▶ GIVEN REQUEST
Copy out the lines that include the word "roll".

◆ ◆ ◆

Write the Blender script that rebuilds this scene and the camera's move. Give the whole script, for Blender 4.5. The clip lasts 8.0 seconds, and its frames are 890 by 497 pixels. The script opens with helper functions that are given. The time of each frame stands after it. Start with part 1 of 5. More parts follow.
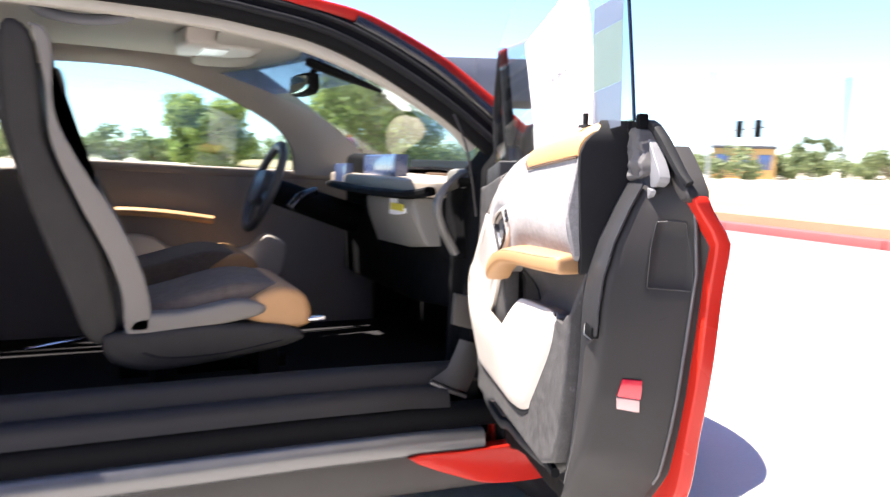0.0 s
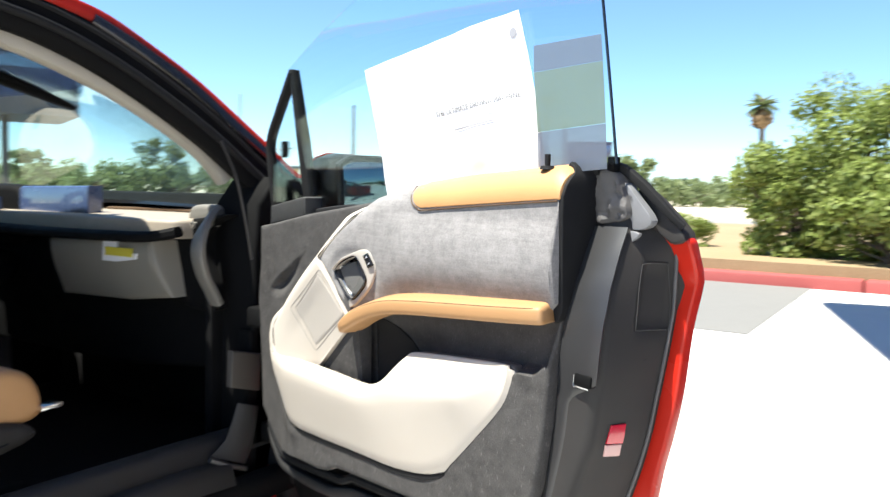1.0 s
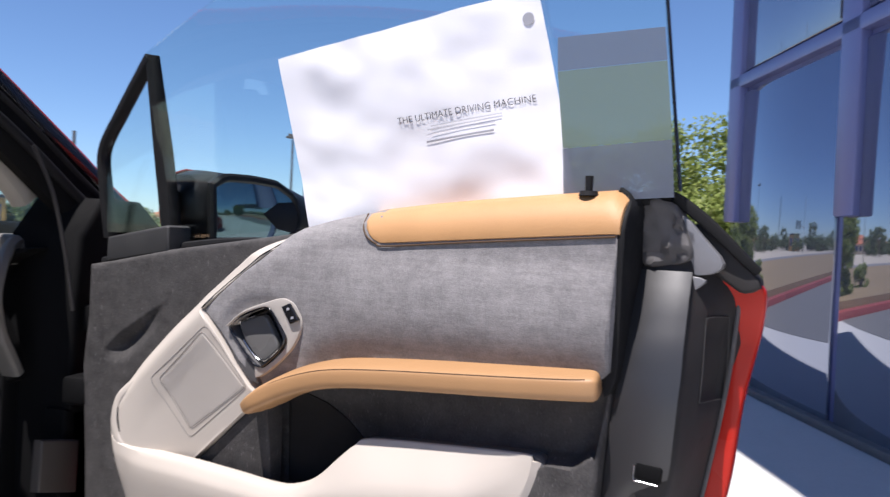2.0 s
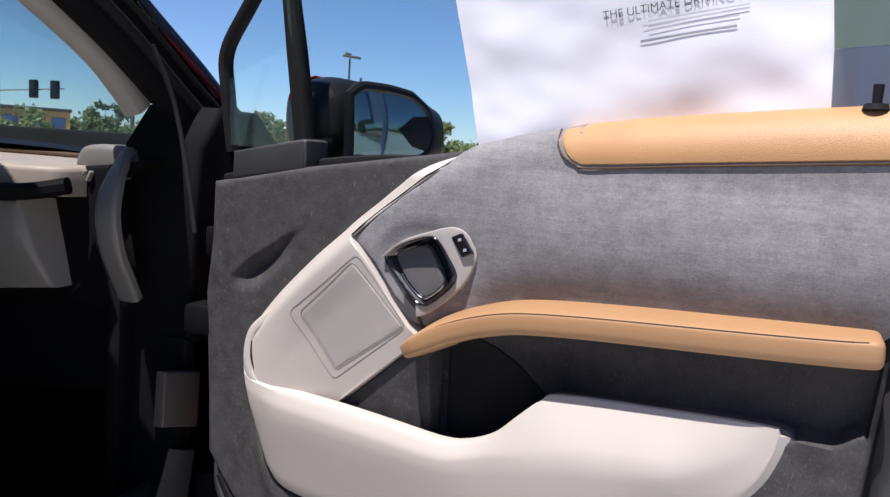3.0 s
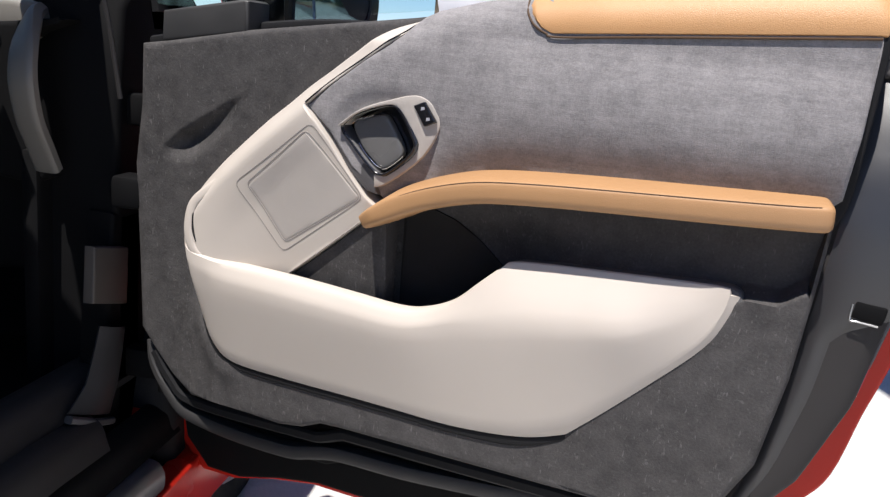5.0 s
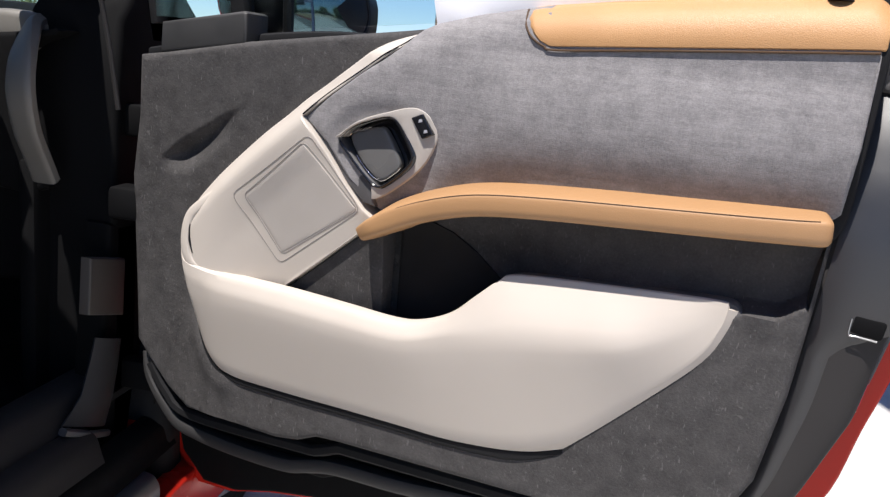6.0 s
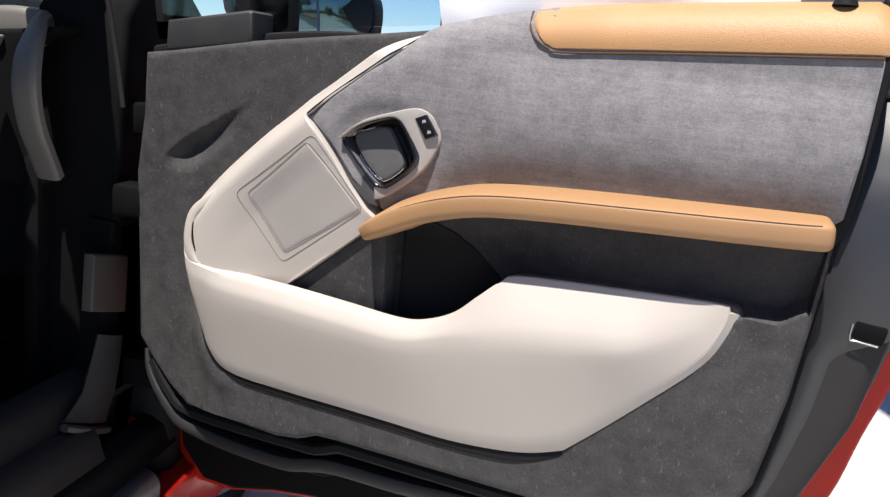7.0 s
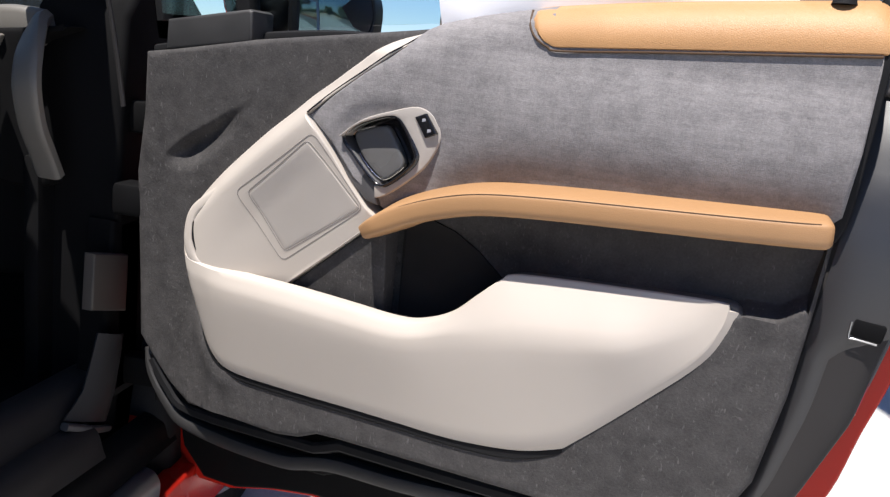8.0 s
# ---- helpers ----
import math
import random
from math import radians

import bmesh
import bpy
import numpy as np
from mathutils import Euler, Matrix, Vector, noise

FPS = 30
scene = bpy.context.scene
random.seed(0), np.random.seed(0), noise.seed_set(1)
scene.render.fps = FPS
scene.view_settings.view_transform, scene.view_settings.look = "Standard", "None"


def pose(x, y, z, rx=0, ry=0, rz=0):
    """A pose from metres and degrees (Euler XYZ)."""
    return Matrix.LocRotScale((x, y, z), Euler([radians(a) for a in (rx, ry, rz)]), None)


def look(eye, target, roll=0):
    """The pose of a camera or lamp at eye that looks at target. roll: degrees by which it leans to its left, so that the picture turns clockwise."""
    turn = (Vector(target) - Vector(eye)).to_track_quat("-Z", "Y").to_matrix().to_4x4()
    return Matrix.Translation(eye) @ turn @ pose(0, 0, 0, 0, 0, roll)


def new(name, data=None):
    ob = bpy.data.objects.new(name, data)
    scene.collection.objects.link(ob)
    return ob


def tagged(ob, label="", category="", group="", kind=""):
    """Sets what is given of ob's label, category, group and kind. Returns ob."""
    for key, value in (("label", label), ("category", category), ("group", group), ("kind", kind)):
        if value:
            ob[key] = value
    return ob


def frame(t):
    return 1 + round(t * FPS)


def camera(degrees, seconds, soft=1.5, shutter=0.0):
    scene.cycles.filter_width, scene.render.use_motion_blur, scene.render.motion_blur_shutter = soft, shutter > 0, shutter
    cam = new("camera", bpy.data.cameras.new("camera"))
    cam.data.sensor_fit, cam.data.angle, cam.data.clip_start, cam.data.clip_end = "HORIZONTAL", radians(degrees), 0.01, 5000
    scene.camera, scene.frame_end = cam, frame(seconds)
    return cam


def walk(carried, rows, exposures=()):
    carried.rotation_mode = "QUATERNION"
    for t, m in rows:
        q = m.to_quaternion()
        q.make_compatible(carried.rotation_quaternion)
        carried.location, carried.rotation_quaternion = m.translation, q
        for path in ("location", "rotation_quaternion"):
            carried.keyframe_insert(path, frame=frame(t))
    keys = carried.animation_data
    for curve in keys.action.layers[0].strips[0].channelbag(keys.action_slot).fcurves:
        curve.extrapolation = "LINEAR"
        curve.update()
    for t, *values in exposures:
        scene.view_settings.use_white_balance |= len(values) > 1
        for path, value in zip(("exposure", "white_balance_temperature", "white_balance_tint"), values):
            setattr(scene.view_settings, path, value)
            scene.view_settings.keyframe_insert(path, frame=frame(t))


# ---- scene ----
cam = camera(59.2, 8.0, soft=1.35, shutter=0.4)
LIFT = 0.12  # the car's zero above the ground
PATH = [
    (0, (2.705, -0.973, 0.956), (0.896, -0.152, 0.729), 1.7),
    (0.5, (2.444, -1.214, 0.985), (0.951, 0.103, 0.788), 1.5),
    (1, (2.155, -1.348, 0.977), (1.099, 0.343, 0.828), 1.2),
    (1.2, (2.042, -1.353, 0.968), (1.123, 0.42, 0.859), 0.8),
    (2.3, (1.587, -1.112, 0.949), (1.275, 0.863, 0.922), 3.2),
    (2.5, (1.522, -1.088, 0.943), (1.268, 0.894, 0.858), 3.2),
    (3, (1.494, -1.064, 0.942), (0.928, 0.84, 0.713), 3.8),
    (3.5, (1.476, -1.051, 0.94), (0.954, 0.862, 0.682), 5.2),
    (4, (1.42, -1.078, 0.911), (0.98, 0.838, 0.541), 5.4),
    (4.5, (1.414, -1.086, 0.902), (1.116, 0.84, 0.452), 5.7),
    (4.7, (1.408, -1.089, 0.908), (1.157, 0.837, 0.43), 5.9),
    (6, (1.41, -1.084, 0.909), (1.159, 0.85, 0.464), 6.2),
    (6.5, (1.411, -1.085, 0.909), (1.147, 0.847, 0.464), 6.5),
    (7, (1.411, -1.086, 0.908), (1.153, 0.847, 0.467), 6.8),
    (7.5, (1.412, -1.087, 0.906), (1.156, 0.848, 0.469), 6.9),
    (8, (1.411, -1.088, 0.907), (1.154, 0.846, 0.465), 6.8),
]
EXPOSURES = [(0.0, 2.22, 6600, 14), (0.5, 1.68, 6450, 6), (1.2, 1.48, 6580, 3), (2.3, 0.48, 6150, 18), (3.0, 0.48, 6120, 16), (4.0, 0.52, 6350, 13), (4.7, 0.55, 6370, 12), (8.0, 0.60, 6380, 12)]
walk(cam, [(t, look((e[0], e[1], e[2] + LIFT), (g[0], g[1], g[2] + LIFT), roll)) for t, e, g, roll in PATH], EXPOSURES)

# ---- light ----
SUN_EL, SUN_DIR = 68.0, (-0.46, -0.888)
world = bpy.data.worlds.new("world")
scene.world = world
world.use_nodes = True
wn = world.node_tree.nodes
sky = wn.new("ShaderNodeTexSky")
sky.sky_type = "NISHITA"
sky.sun_disc = False
sky.sun_elevation = radians(SUN_EL)
sky.sun_rotation = math.atan2(SUN_DIR[0], SUN_DIR[1])
sky.air_density, sky.dust_density, sky.ozone_density = 0.8, 0.05, 7.5
wn["Background"].inputs[1].default_value = 0.095
world.node_tree.links.new(sky.outputs[0], wn["Background"].inputs[0])
sun_data = bpy.data.lights.new("sun", "SUN")
sun_data.energy, sun_data.angle, sun_data.color = 5.0, radians(0.53), (1.0, 0.95, 0.88)
sun = new("sun", sun_data)
ce = math.cos(radians(SUN_EL))
sun.matrix_world = look((20 * SUN_DIR[0] * ce, 20 * SUN_DIR[1] * ce, 20 * math.sin(radians(SUN_EL))), (0, 0, 0))


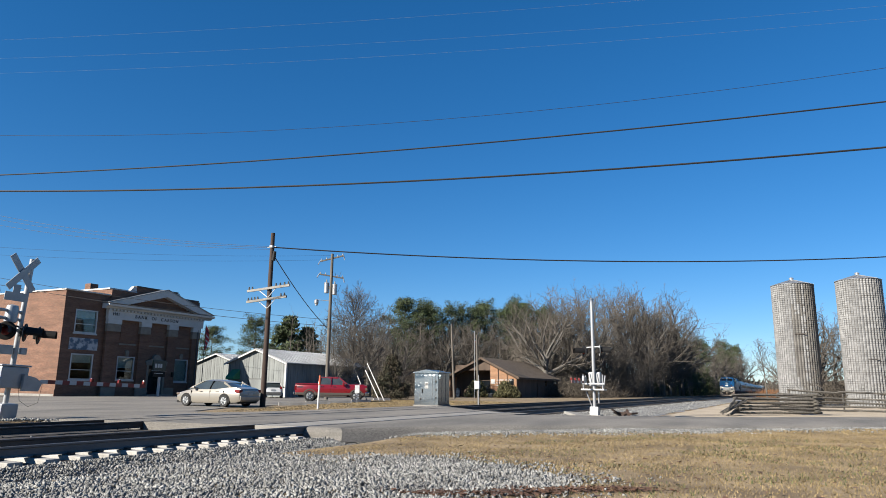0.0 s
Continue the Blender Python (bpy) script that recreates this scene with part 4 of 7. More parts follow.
        for xx in (19.45, 20.3):
            part("hand_rail", path_tube([(xx, yf, 1.6), (xx, s * 1.64, 1.65), (xx, s * 1.64, 2.8), (xx, yf, 2.85)], 0.022, 6), M_BLACK, loco, "dark vertical handrail")
        lad = bmesh.new()
        for xx in (19.6, 20.1):
            beam((xx, s * 1.5, 1.0), (xx, s * 1.5, 0.4), 0.03, 0.05, lad)
        for zz in (0.45, 0.7, 0.95):
            box(19.6, 20.1, *sorted((s * 1.46, s * 1.54)), zz - 0.015, zz + 0.015, bm=lad)
        part("ladder", lad, M_UNDER, loco, "dark step ladder")
        part("access_panel", box(13.37, 13.97, *sorted((s * 1.5, s * 1.560)), 1.6, 3.28, bevel=0.004), M_LOCOSILVER, loco, "silver access door")
        part("panel_seam", box(13.345, 13.995, *sorted((s * 1.5, s * 1.5535)), 1.575, 3.305), M_UNDER, loco)
        part("fuel_gauge", box(10.34, 10.72, *sorted((s * 1.5, s * 1.56)), 1.56, 1.85), M_DARK, loco, "small black recess")
        part("side_recess", prism([(0.72, 1.54), (1.38, 1.54), (1.40, 1.9), (1.52, 2.02), (1.72, 2.02), (1.80, 2.12), (1.70, 2.22), (1.50, 2.22), (1.36, 2.32), (1.05, 2.38), (0.86, 2.36), (0.78, 2.26), (0.62, 2.20), (0.64, 2.1), (0.74, 2.06)], *sorted((s * 1.5, s * 1.562)), "y"), M_BLACK, loco, "dark worn patch behind the nose")
        part("battery_vent", box(2.45, 3.05, *sorted((s * 1.5, s * 1.56)), 1.62, 2.2), M_BLACK, loco, "dark vent panel")
        bogie_plate = bmesh.new()
        prism([(5.6, 1.0), (13.2, 1.0), (12.6, 0.32), (6.6, 0.32)], *sorted((s * 0.5, s * 1.38)), "y", bogie_plate)
        part("fuel_tank", bogie_plate, M_UNDER, loco, "dark fuel tank")
        part("rear_tank_step", box(12.9, 13.9, *sorted((s * 1.3, s * 1.47)), 0.3, 0.995, bevel=0.02), M_LOCODIRT, loco, "grimy lower box")
    # emblem, number and nose details
    y = -1.557
    swoosh(4.28, 1.89, 2.73, y, M_LOGO, loco, "dark emblem of three tapering strips", 0.33)
    bars_text(4.83, 2.88, 2.2, 0.155, y, M_LOGO, loco, 6, "dark bars of lettering")
    lettering("number", "14", 0.95, M_LOGO, loco, pose(14.42, y - 0.004, 1.76), "dark fleet number", depth=0.006)
    part("number_board", front_patch((-0.42, 0.42), lambda v: (3.06, 3.28), 0.008), M_BOARD, loco, "dark number board")
    lettering("number", "14", 0.20, M_TWHITE, loco, Matrix.Translation(loco_front(0.12, 3.09, 0.025)) @ Euler((radians(-29), 0, radians(-90))).to_matrix().to_4x4(), "pale fleet number")
    nb = bmesh.new()
    for strip in STRIPS:
        p = [loco_front(0.43 - 0.86 * u, 2.76 + 0.25 * v, 0.012) for u, v in strip_outline(*strip)]
        vs = [nb.verts.new(v) for v in p]
        vb = [nb.verts.new(v + Vector((0.04, 0, 0))) for v in p]
        nb.faces.new(vs)
        for i in range(len(p)):
            k = (i + 1) % len(p)
            nb.faces.new((vs[i], vs[k], vb[k], vb[i]))
    bmesh.ops.recalc_face_normals(nb, faces=nb.faces[:])
    part("emblem", nb, M_TWHITE, loco, "white emblem of tapering strips on the nose")
    part("headlamp_housing", front_patch((-0.36, 0.36), lambda v: (2.27, 2.57), 0.012), M_LOCOBLUE, loco, "headlamp housing")
    for (ya, za, w, h) in ((-0.05, 4.05, 0.45, 0.2), (-0.62, 4.06, 0.22, 0.12), (0.85, 3.99, 0.3, 0.12)):
        part("bare_patch", front_patch((ya - w / 2, ya + w / 2), lambda v, za=za, h=h, ya=ya, w=w: (za - h / 2 + 0.1 * abs(v - ya), za + h / 2 - 0.2 * abs(v - ya)), 0.004), M_PEEL, loco, "peeled patch of brown primer")
    part("bumper", front_patch((-hw, hw), lambda v: (1.0, 1.40), 0.012), M_LOCODUST, loco, "dusty silver anticlimber panel", smooth=True)
    part("bumper_ledge", front_patch((-hw, hw), lambda v: (1.395, 1.43), 0.035), M_LOCOSILVER, loco, "silver ledge with bolt heads")
    bolts = bmesh.new()
    for k in range(15):
        c = loco_front(-1.4 + 0.2 * k, 1.46, 0.0)
        box(c.x - 0.012, c.x + 0.01, c.y - 0.014, c.y + 0.014, c.z - 0.014, c.z + 0.014, bm=bolts)
    part("bolt_row", bolts, M_UNDER, loco)
    part("bumper_cutout", front_patch((-0.48, 0.48), lambda v: (0.98, 1.17), 0.02), M_DARK, loco, "black cut-out above the coupler")
    for s in (-1, 1):
        part("bumper_cutout", front_patch(sorted((s * 1.17, s * 1.36)), lambda v: (1.02, 1.28), 0.02), M_DARK, loco, "black corner cut-out")
        part("nose_corner", path_tube([Vector((nose_x(zz) + 0.01, s * (1.5 if zz < 3.3 else 1.46 - (zz - 3.3) * 0.42), zz)) for zz in (1.42, 2.1, 2.9, 3.6, 4.1)], 0.03, 6), M_LOCOBLUE, loco)
    part("nose_patch", front_patch((-1.02, -0.66), lambda v: (2.83, 3.11), 0.005), M_LOCOPATCH, loco, "brighter blue square patch")
    part("end_plate", box(-0.02, 0.06, -1.42, 1.42, 0.45, 1.02), M_BLACK, loco, "dark end plate")
    part("coupler", box(-0.55, 0.0, -0.02, 0.24, 0.62, 0.98, bevel=0.07), M_RUST, loco, "rusty knuckle coupler")
    part("draft_box", box(-0.34, 0.0, -0.62, -0.05, 0.5, 0.94, bevel=0.03), M_UNDER, loco, "dark draft gear box")
    part("pilot_light", box(-0.42, -0.1, -0.42, 0.3, 0.97, 1.07, bevel=0.03), M_ARM, loco, "grey coupler cover")
    pl = bmesh.new()
    rows = []
    for i in range(13):
        yy = -1.5 + 3.0 * i / 12
        k = 1 - abs(yy) / 1.5
        top = 0.40 + 0.52 * smooth01((abs(yy) - 0.65) / 0.6) + 0.03 * math.sin(i * 2.3)
        rows.append([pl.verts.new(p) for p in ((-0.36 - 0.26 * k, yy * 0.95, 0.09), (-0.28 - 0.20 * k, yy, (top + 0.09) / 2), (-0.18 - 0.10 * k, yy, top), (-0.13 - 0.1 * k, yy, top), (-0.31 - 0.26 * k, yy * 0.95, 0.09))])
    for a, b in zip(rows, rows[1:]):
        for j in range(5):
            pl.faces.new((a[j], b[j], b[(j + 1) % 5], a[(j + 1) % 5]))
    pl.faces.new(rows[0])
    pl.faces.new(list(reversed(rows[-1])))
    bmesh.ops.recalc_face_normals(pl, faces=pl.faces[:])
    part("snow_plough", pl, M_PLOUGH, loco, "rusty worn plough blade", smooth=True)
    section = [(-p[0], p[1]) for p in LOCO_SIDE[:-1]] + [(0, 4.38)] + [(p[0], p[1]) for p in reversed(LOCO_SIDE[:-1])]
    part("rear_wall", prism(section, LOCO_LEN - 0.05, LOCO_LEN - 0.001, "x"), M_LOCOBLUE, loco, "blue rear wall")
    part("gangway", prism(rounded(-0.6, 0.6, 1.0, 3.3, 0.1), LOCO_LEN, LOCO_LEN + 0.4, "x"), M_BLACK, loco, "black gangway diaphragm")
    part("rear_coupler", box(LOCO_LEN - 0.2, LOCO_LEN + 0.45, -0.16, 0.16, 0.7, 1.0, bevel=0.05), M_UNDER, loco, "dark coupler")
    part("floor", box(0.1, LOCO_LEN - 0.1, -1.4, 1.4, 0.84, 1.01), M_UNDER, loco, "dark underframe")
    part("cab_floor", box(0.6, 2.5, -1.3, 1.3, 2.2, 2.3), M_UNDER, loco, "dark cab interior floor")
    for x0, x1, w, h in ((10.6, 11.6, 0.55, 0.10), (14.2, 16.0, 0.6, 0.05), (6.0, 7.4, 0.5, 0.03)):
        part("roof_unit", box(x0, x1, -w, w, 4.25, 4.37 + h, bevel=0.06), M_UNDER, loco, "dark roof hatch or fan housing")
    part("horn", box(2.1, 2.5, -0.35, 0.1, 4.36, 4.5, bevel=0.04), M_BLACK, loco, "black roof horn")
    part("antenna", disc_stack([(0.09, 4.34), (0.09, 4.43), (0.03, 4.46)], 10, "z", at=(1.75, 0.5, 0)), M_BLACK, loco, "roof aerial")
    for x in (3.35, 17.0):
        bogie(loco, x, 0.508, 2.75, 1.05, True)
    return loco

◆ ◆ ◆

▶ RESPONSE TO THIS TASK
def look(eye, target, roll=0):
    """The pose of a camera or lamp at eye that looks at target. roll: degrees by which it leans to its left, so that the picture turns clockwise."""
    return Matrix.Translation(eye) @ turn @ pose(0, 0, 0, 0, 0, roll)
walk(cam, [(t, look((e[0], e[1], e[2] + LIFT), (g[0], g[1], g[2] + LIFT), roll)) for t, e, g, roll in PATH], EXPOSURES)